Platform-Specific Export Settings
Amazon
- Format: JPG on white background (Amazon's guidelines require white background, JPEG)
- Size: Minimum 1000px on the short side, 2000px+ recommended for zoom
- In the Background tool, select Solid → White before exporting as JPG
Etsy
- Format: PNG (preserves transparency for flexibility) or JPG on white
- Size: 2000 × 2000 minimum, 3000 × 3000 recommended
- Etsy converts to JPEG internally, but PNG source gives better quality input
Shopify
- Format: PNG for products with transparency, JPG for photography-style backgrounds
- Size: 2048 × 2048 square recommended
- Shopify processes images server-side — PNG source gives more flexibility
Instagram / Social Media
- Format: JPG (Instagram recompresses everything anyway)
- Size: 1080 × 1080 for square, 1080 × 1350 for portrait
- Set your desired background colour in the Background tool before exporting
Handling High Volumes (100–1000+ Images)
NSS Background Remover is designed for in-browser processing, which has advantages (privacy, no subscription) and limits (browser memory, sequential processing).
For very large batches:
Strategy 1: Session-based batches Process 20–50 images, export, clear the queue, process the next batch.
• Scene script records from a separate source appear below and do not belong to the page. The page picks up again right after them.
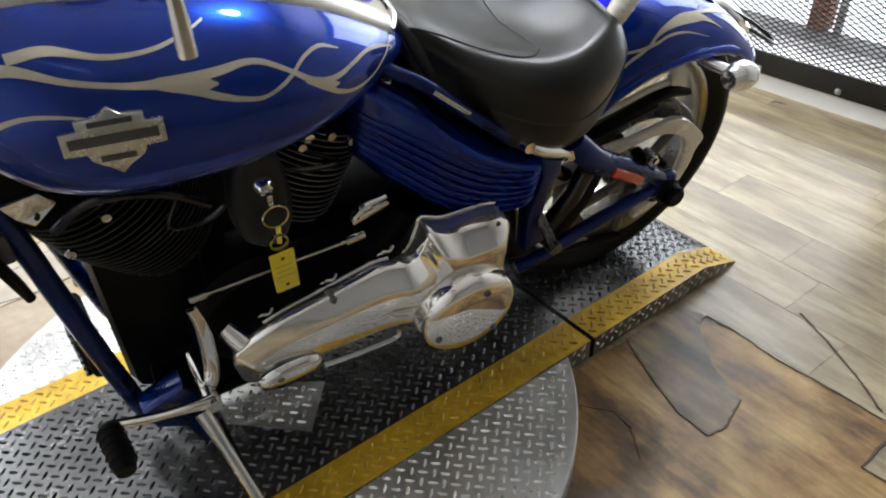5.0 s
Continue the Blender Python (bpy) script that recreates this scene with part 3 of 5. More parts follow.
def torn_sheet(name, points, z, material, label, jag=0.006):
    pts = straight([(*p, 0) for p in points + [points[0]]], 6)[:-1]
    out = [(p[0] + random.uniform(-jag, jag), p[1] + random.uniform(-jag, jag)) for p in pts]
    t = thing(name, label, "floor patch", kind="structure")
    part("sheet", prism(out, 0.0005, z, "z"), material, t, smooth=0)
    return t


def arc(r, a0, a1, n):
    return [(r * math.cos(radians(a0 + (a1 - a0) * k / n)), r * math.sin(radians(a0 + (a1 - a0) * k / n))) for k in range(n + 1)]


def crack(points, width=0.0045, z=0.0032, scale=0.8):
    """A dark torn edge lying on the floor."""
    pts = straight([(*p, 0) for p in points], 7)
    bm = bmesh.new()
    rows = []
    for i, p in enumerate(pts):
        d = pts[min(i + 1, len(pts) - 1)] - pts[max(i - 1, 0)]
        n = np.array([-d[1], d[0]]) / max(1e-6, math.hypot(d[0], d[1]))
        w = width * scale * random.uniform(0.35, 1.0)
        j = random.uniform(-0.0016, 0.0016)
        rows.append([bm.verts.new((p[0] + n[0] * (j + k * w), p[1] + n[1] * (j + k * w), z)) for k in (-0.5, 0.5)])
    for a, b in zip(rows, rows[1:]):
        bm.faces.new((a[0], a[1], b[1], b[0]))
    res = bmesh.ops.extrude_face_region(bm, geom=bm.faces[:])
    bmesh.ops.translate(bm, verts=[g for g in res["geom"] if isinstance(g, bmesh.types.BMVert)], vec=(0, 0, -0.0012))
    bmesh.ops.recalc_face_normals(bm, faces=bm.faces)
    t = thing("floor_crack", "dark torn edge of the worn floor covering", "crack", kind="structure")
    part("torn_edge", bm, SEAM, t, smooth=0)


EDGE = [(0.898, -0.392), (0.903, -0.471), (0.896, -0.553), (0.904, -0.702), (0.908, -0.822), (0.769, -0.827), (0.773, -0.911)]
torn_sheet("floor_patch", arc(0.60, -32, -100, 8) + [(-0.05, -1.15), (0.40, -1.30), (0.62, -1.12)] + EDGE[::-1] + [(0.80, -0.33)], 0.0016, STONE_VINYL, "worn brown subfloor showing beside the turntable", 0.003)
torn_sheet("floor_patch", [(0.70, -0.325), (0.665, -0.40), (0.640, -0.46), (0.618, -0.53), (0.612, -0.605), (0.655, -0.615), (0.740, -0.590), (0.775, -0.50), (0.845, -0.415), (0.895, -0.385), (0.88, -0.33)], 0.0034, TORN_VINYL, "torn grey tongue of vinyl plank lying on the subfloor", 0.002)
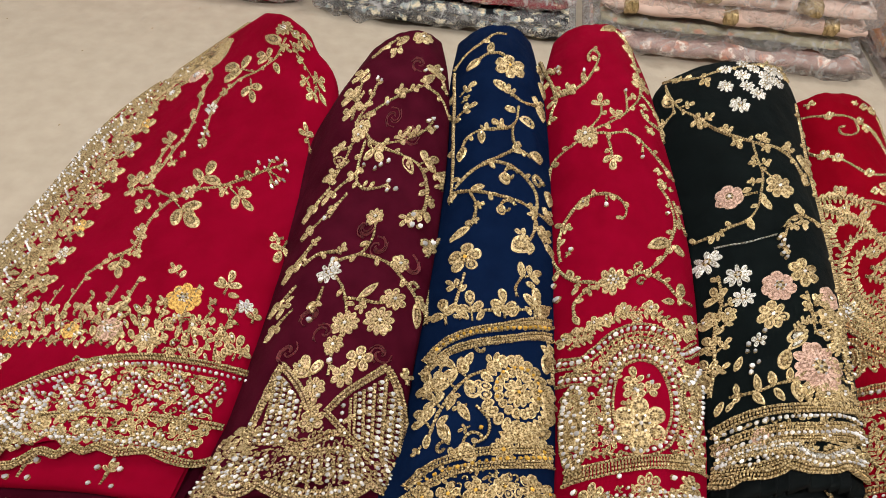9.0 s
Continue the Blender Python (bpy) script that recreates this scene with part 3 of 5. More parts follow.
D.flower(0.055, 0.329, 0.0060, 5)
D.flower(0.298, 0.336, 0.0050, 5)
D.flower(0.499, 0.332, 0.0046, 5)
D.band(0.004, 0.292, 0.135, 0.273, 0.255, 0.288, 0.336, 0.304, 0.458, 0.315, 0.600, 0.315, 0.723, 0.302, 0.805, 0.279, 0.971, 0.319, w=0.0068, stones=1, teeth=False, gem=0.0019)
D.band(0.012, 0.256, 0.154, 0.236, 0.253, 0.228, 0.313, 0.252, 0.414, 0.276, 0.536, 0.282, 0.657, 0.273, 0.735, 0.241, 0.840, 0.228, 0.974, 0.279, w=0.0066, stones=1, teeth=False, gem=0.0019)
D.band(0.358, 0.108, 0.289, 0.147, 0.299, 0.205, 0.365, 0.249, 0.494, 0.264, 0.634, 0.254, 0.712, 0.217, 0.725, 0.160, 0.659, 0.113, 0.520, 0.093, 0.373, 0.098, w=0.0066, stones=1, teeth=False, gem=0.0019)
D.flower(0.485, 0.138, 0.0195, 6, stones=2)
D.flower(0.485, 0.138, 0.0090, 8)
D.flower(0.456, 0.200, 0.0085, 6)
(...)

Each session takes roughly 2–5 minutes of processing time (plus your review time). For 200 images, four sessions of 50 is manageable in an afternoon.
Strategy 2: Overnight processing Load the queue and let it run while you're away. NSS Background Remover processes sequentially and doesn't require interaction between images. A 100-image batch in Best Quality mode runs 15–25 minutes of processing time.
Strategy 3: Parallel tabs Open multiple tabs, each with a separate batch. Processing runs independently per tab. This uses more memory but can process two batches simultaneously on capable hardware.
Memory note: Each processed image stays in memory in the queue. For very large batches on older machines, you may hit browser memory limits. Watch for the storage warning in the queue header — it alerts you when approaching limits.
Quality Checks at Scale
For large batches, a spot-check system saves time:
- Check the first 5 images in a batch manually — if they're all correct, the rest from the same shoot likely are
- Check any image with a complex subject (hair, reflective surfaces, intricate edges) individually
- Use the red-overlay mask preview (**** key in the editor) to quickly scan edge quality without careful inspection
- Check both dark and light areas of the product — the mask should be opaque on both
Before and After Comparison
The fastest quality check is the simple eye test: does the product look like it was cut by a professional retoucher, or does it look like a quick automatic extraction?
Signs of high-quality output:
- Edges match the actual object boundary
- No visible halo or fringe
- Semi-transparent areas (fabric, glass, hair) show partial transparency
- The export in Photoshop shows checkerboard, not black
Signs you should refine or re-process:
- Jagged pixelated edges
- Black or coloured halo
- Parts of the product missing
- Background bleeding through product areas
For consistent studio product shots on clean backgrounds, the NSS AI produces professional-quality results on the first pass for the vast majority of images.
Summary
A good batch workflow is: prepare → upload in batches of 20–50 → fast model for studio shots → review and fix exceptions → batch export as ZIP. For 100 product images, expect 30–60 minutes of total time including review, versus hours of manual masking or days waiting for outsourced retouching.